## Job
Take the material below and retype it in full; pictures are left out.
---
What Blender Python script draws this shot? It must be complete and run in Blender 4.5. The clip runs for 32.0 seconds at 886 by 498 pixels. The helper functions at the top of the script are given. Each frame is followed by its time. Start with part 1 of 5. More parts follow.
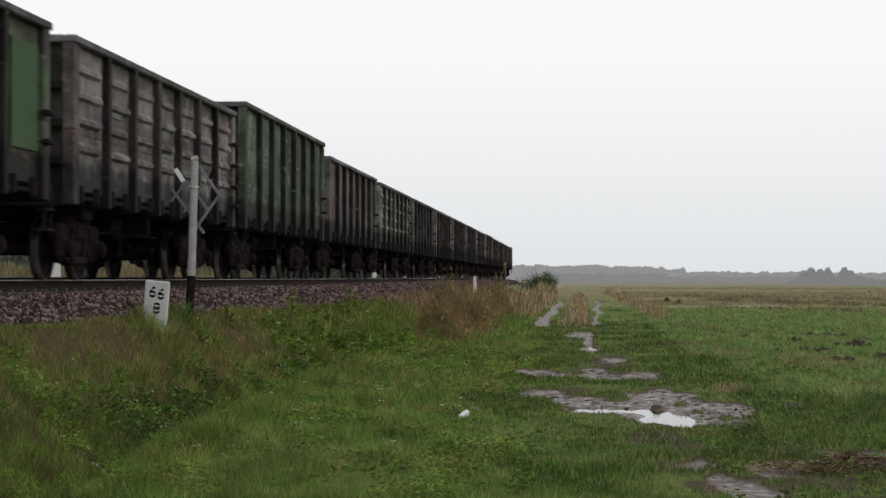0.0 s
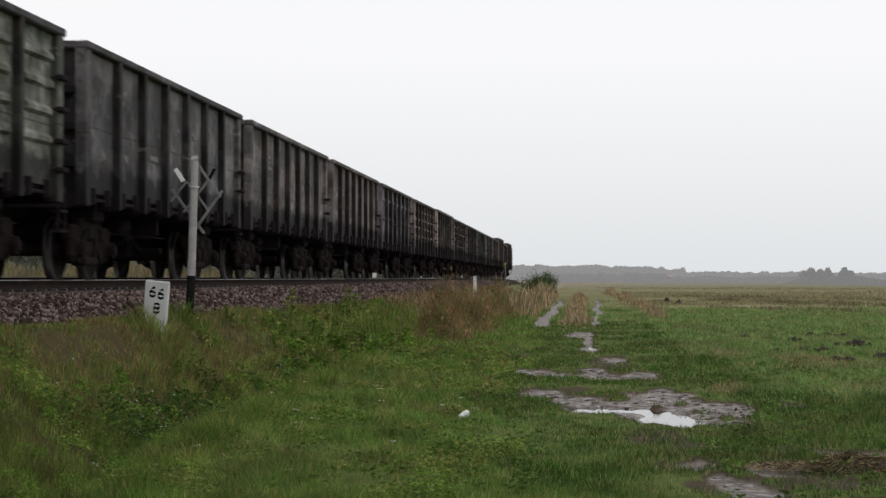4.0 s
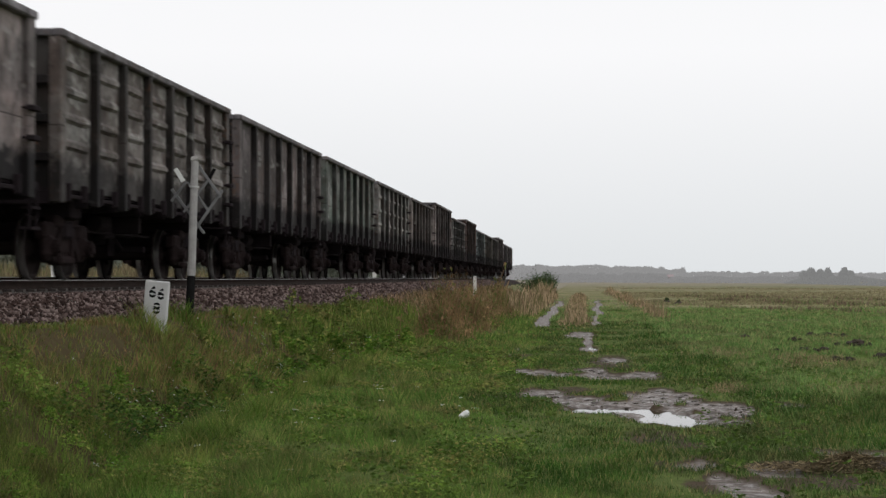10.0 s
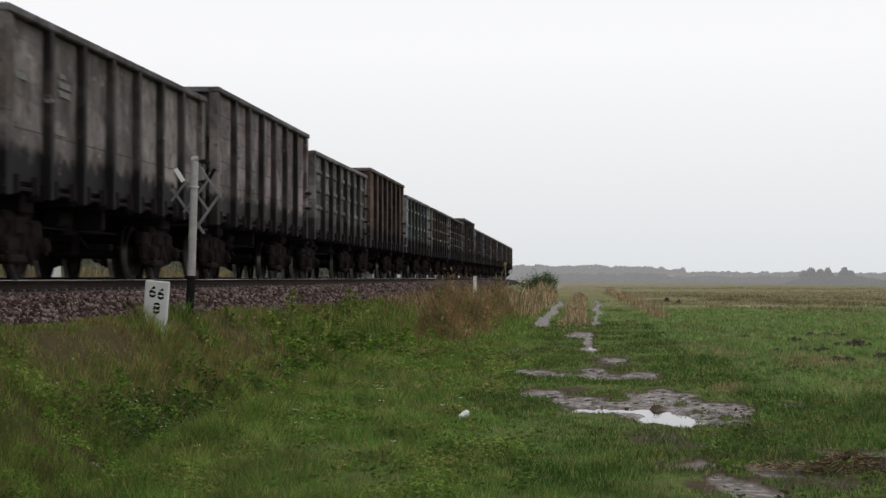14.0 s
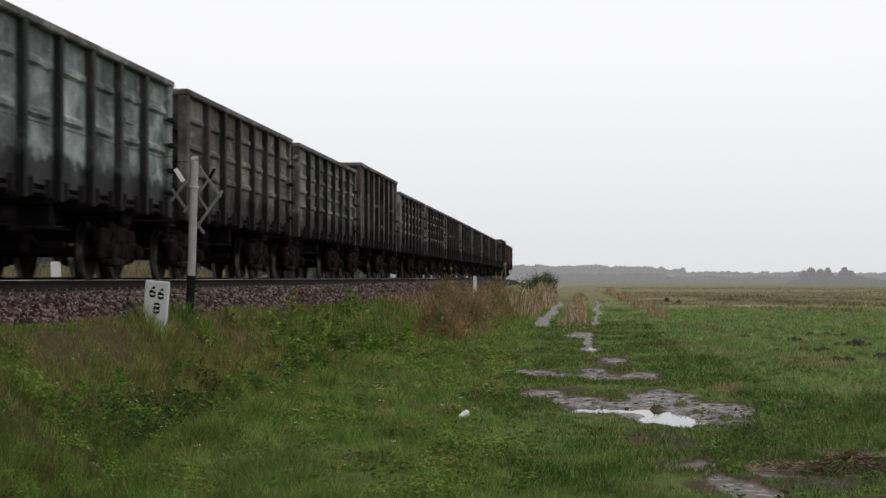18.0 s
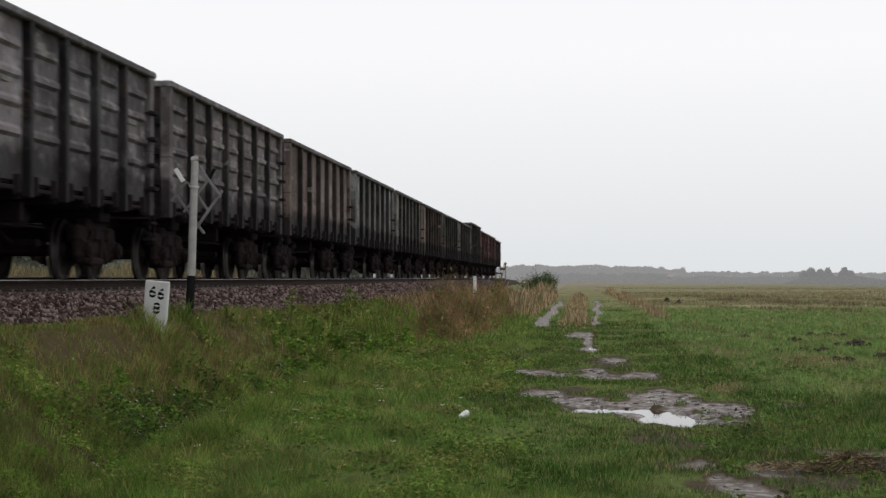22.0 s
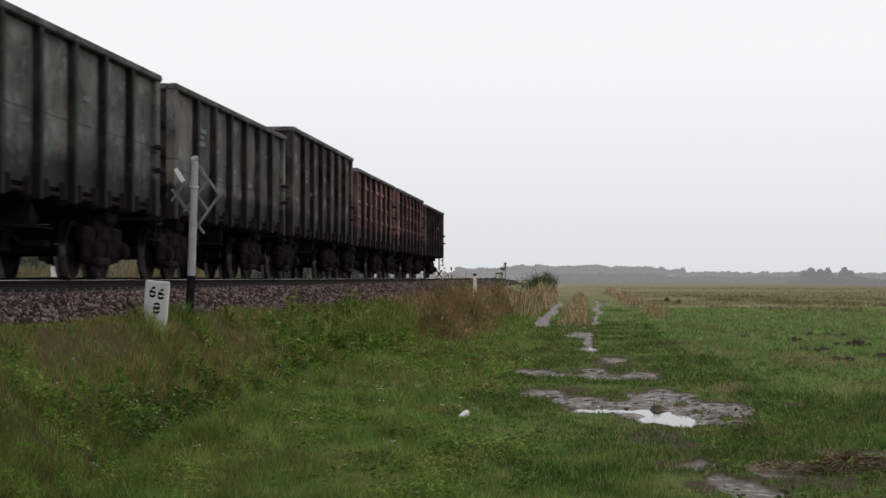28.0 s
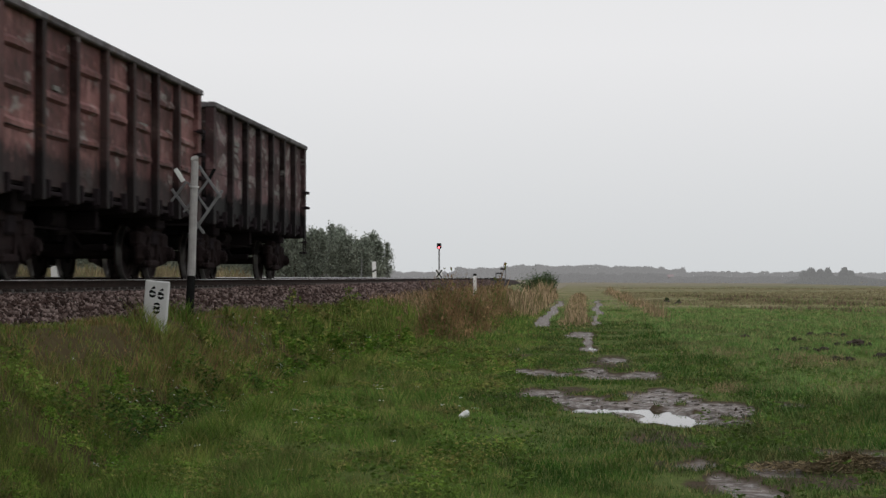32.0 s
---
## Output for this task
What Blender Python script draws this shot? It must be complete and run in Blender 4.5. The clip runs for 32.0 seconds at 886 by 498 pixels. The helper functions at the top of the script are given. Each frame is followed by its time. Start with part 1 of 5. More parts follow.
0.0 s
4.0 s
10.0 s
14.0 s
18.0 s
22.0 s
28.0 s
32.0 s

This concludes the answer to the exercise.